TASK DETAILS>
Find the lines with "Blender" in them and copy them out.

___ PROVIDED ENTRIES

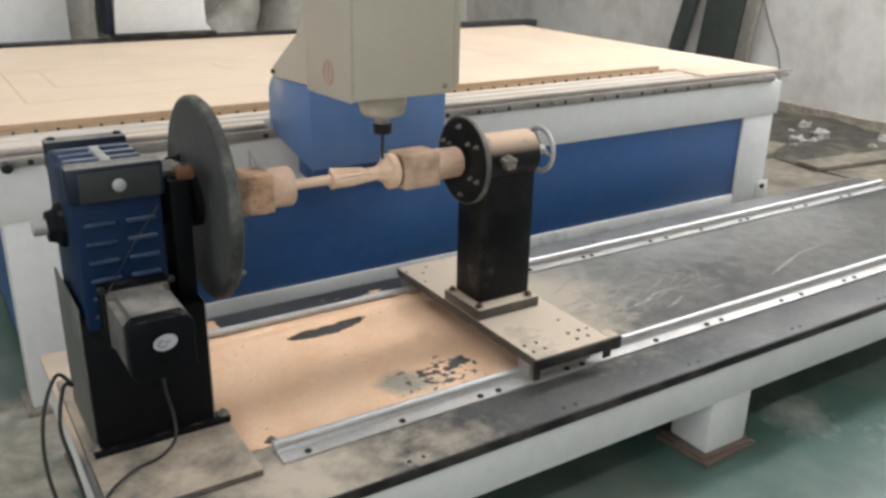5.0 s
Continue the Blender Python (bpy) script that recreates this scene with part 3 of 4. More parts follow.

______
___ PROVIDED ENTRIES

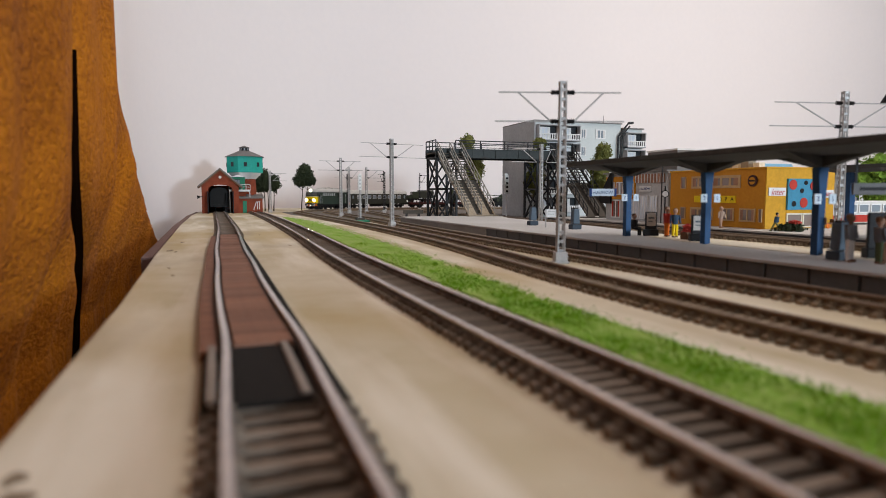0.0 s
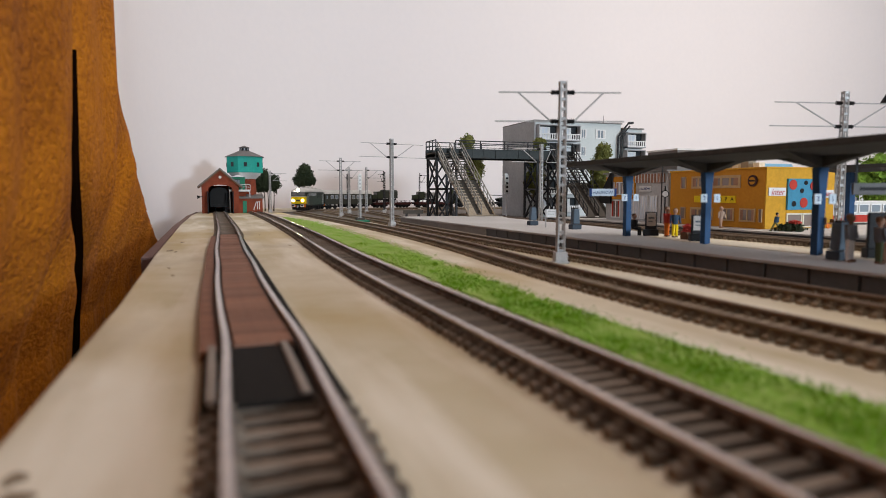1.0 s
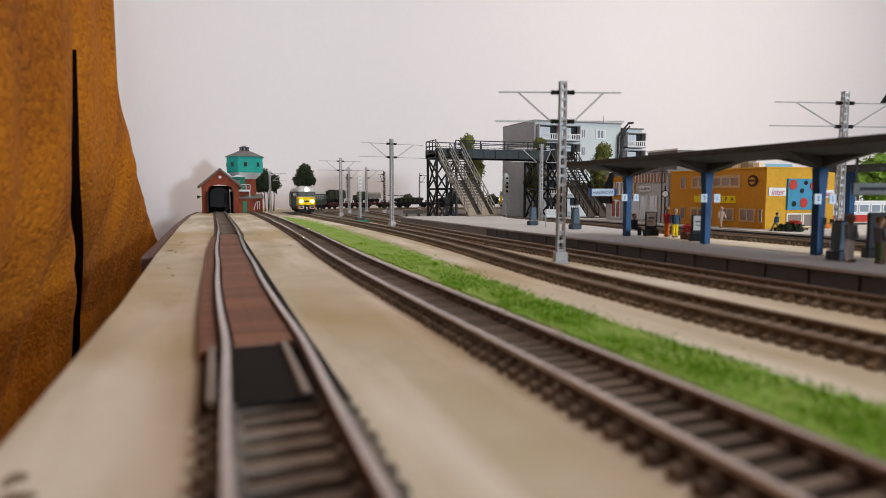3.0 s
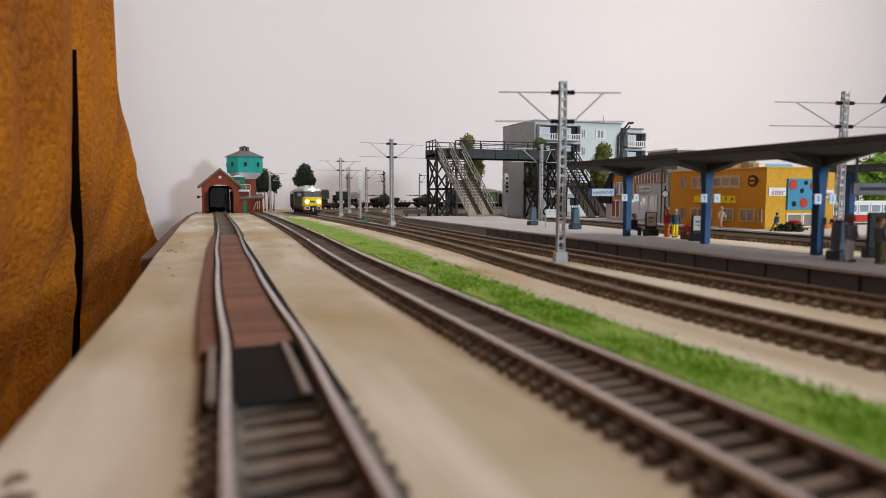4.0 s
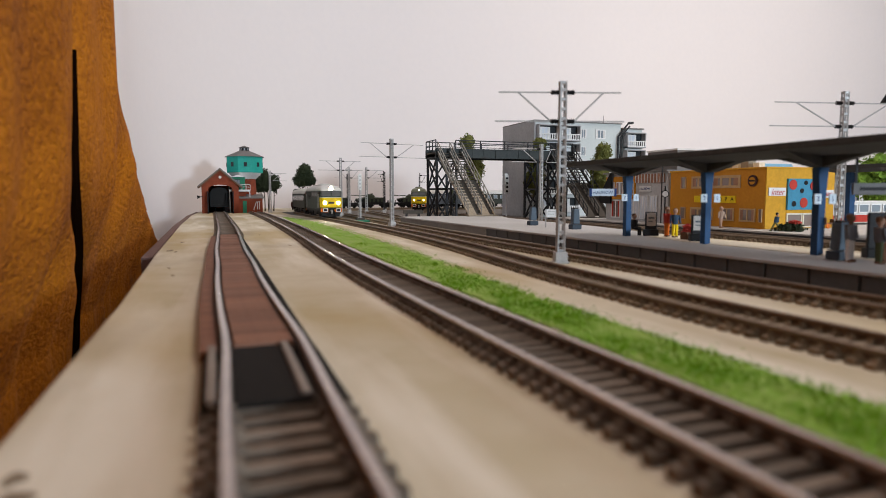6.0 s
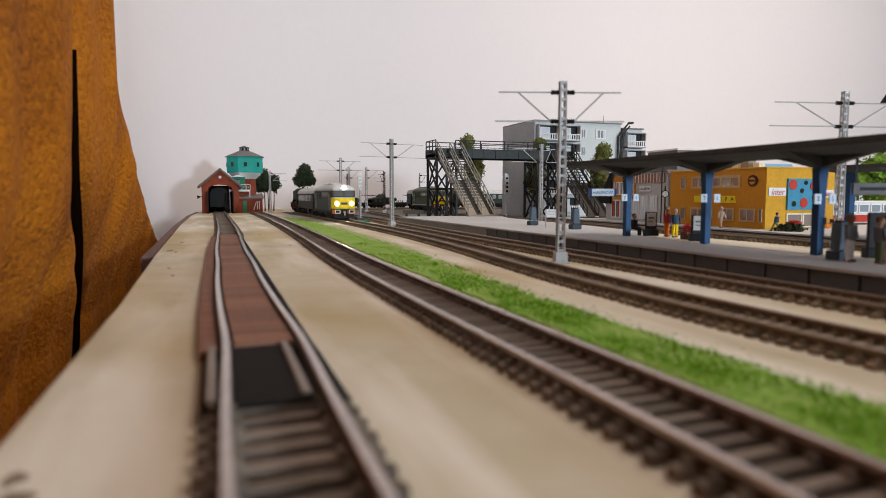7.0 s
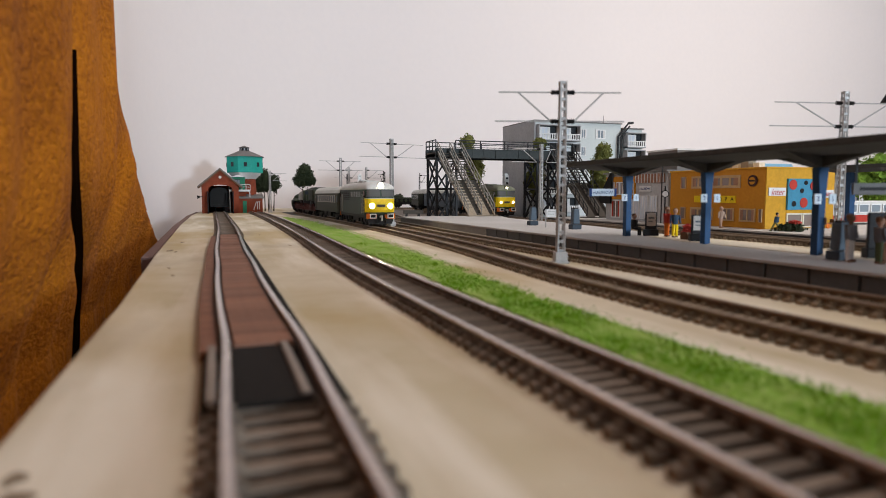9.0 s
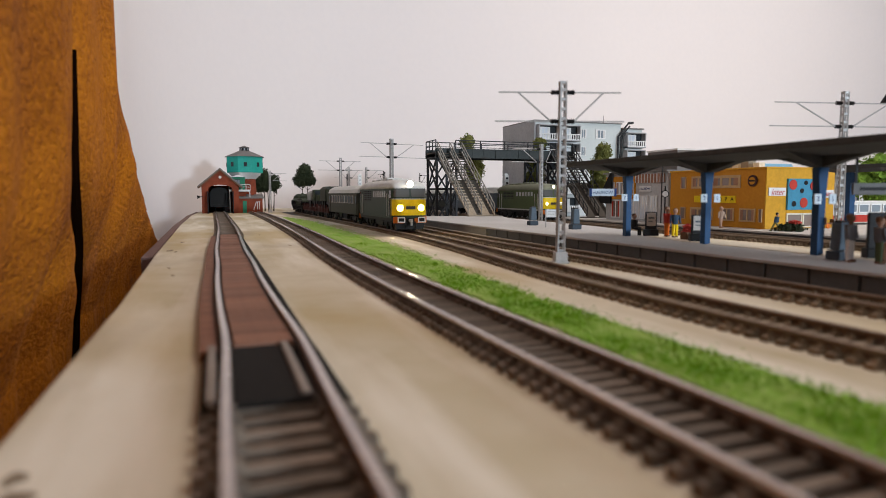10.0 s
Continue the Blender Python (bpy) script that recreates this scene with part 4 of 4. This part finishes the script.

______
___ PROVIDED ENTRIES

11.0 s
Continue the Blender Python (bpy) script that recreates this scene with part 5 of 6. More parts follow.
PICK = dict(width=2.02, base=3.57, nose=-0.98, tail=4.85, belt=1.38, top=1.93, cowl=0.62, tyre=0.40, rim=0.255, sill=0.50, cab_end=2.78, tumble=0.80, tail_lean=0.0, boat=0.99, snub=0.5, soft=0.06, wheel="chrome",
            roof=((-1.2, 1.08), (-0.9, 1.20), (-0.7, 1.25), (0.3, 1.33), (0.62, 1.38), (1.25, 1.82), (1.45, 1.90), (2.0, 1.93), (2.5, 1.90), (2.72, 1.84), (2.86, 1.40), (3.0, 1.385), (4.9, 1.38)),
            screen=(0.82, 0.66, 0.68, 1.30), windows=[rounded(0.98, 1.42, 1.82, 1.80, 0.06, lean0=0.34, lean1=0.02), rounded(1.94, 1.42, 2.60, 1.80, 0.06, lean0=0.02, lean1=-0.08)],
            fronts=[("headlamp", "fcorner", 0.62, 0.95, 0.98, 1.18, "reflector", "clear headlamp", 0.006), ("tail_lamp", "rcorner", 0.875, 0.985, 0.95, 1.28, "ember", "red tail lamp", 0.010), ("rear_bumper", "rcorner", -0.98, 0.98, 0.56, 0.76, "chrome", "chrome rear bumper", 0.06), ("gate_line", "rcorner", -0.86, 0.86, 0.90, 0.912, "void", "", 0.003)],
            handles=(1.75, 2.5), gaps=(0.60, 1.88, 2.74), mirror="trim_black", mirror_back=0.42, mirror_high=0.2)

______

ANSWER TO THIS PROBLEM>
Continue the Blender Python (bpy) script that recreates this scene with part 3 of 4. More parts follow.
Continue the Blender Python (bpy) script that recreates this scene with part 4 of 4. This part finishes the script.
Continue the Blender Python (bpy) script that recreates this scene with part 5 of 6. More parts follow.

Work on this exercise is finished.